While Bocanegra said he doesn’t recall specific details of his individual on-field matchups with Jones, he does know Jones’ size and strength made an impression.

“What I do remember about him is that he’s a big, physical guy. And I remember his elbows were right around my chin and nose area, which you don’t like as a defender too much,” Bocanegra said.

“He’s a tough guy and I do recall for his size he has good pace, and obviously you see the power.”

Bocanegra said that while technical ability isn't Jones’ greatest asset, his speed and athleticism are first-rate.

“Sometimes he can be unconventional as far as – not in a bad way, but maybe his first touch is not fantastic every time,” Bocanegra conceded. “But he’s strong enough that he can power through you, almost. It’s not pretty, necessarily, but it’s effective.

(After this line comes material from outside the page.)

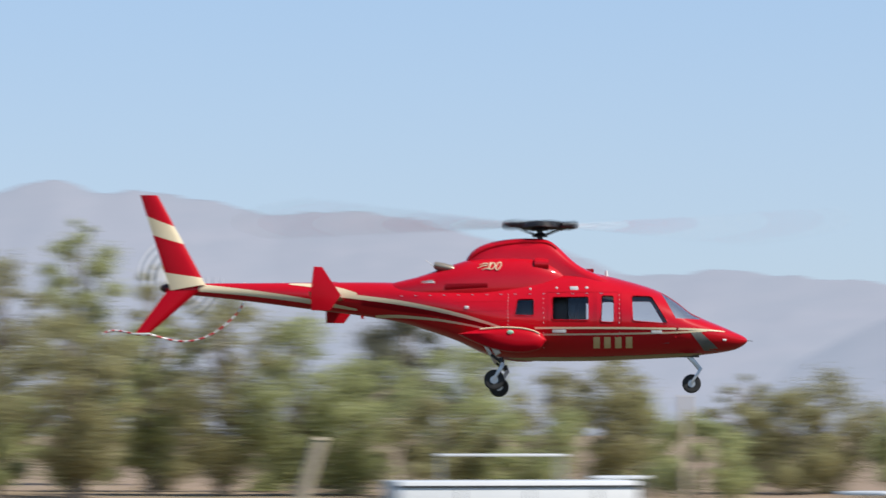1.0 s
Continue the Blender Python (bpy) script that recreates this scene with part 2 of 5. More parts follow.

“For a defender, that’s difficult to deal with,” added Bocanegra. “You’re not actually sure each time how he’s going to try and hurt you.”

Jones’ on-the-field strengths come through in another way, too.

“You notice it in his game,” said Bocanegra, “but even in a silly thing like his goal celebration, the back flips he’s doing. It’s a funny thing to say, but the athleticism shows with that as well.”

Bocanegra and Jones share a common bond, not just as experienced professionals, but also as long-time leaders of their respective national teams.

“He’s the captain of his country, which is fantastic,” said Bocanegra, who served as captain of the US national team. “He’s got that veteran experience. He’s been in a bunch of different dressing rooms, so he knows how to manage those.”

Bocanegra said Atlanta United were impressed by Jones’ character, both on and off the field, which they hope can help instill a positive, team-oriented culture at the club.

“That’s something we look at, 100 percent,” Bocanegra said. “Is he a good guy? Is he going to fit in our locker room? Is he potentially going to help our younger strikers around him? Is he a team guy or is he in it only for himself? Those are all the things we look at when we’re trying to build a team because we have to build a culture as well.”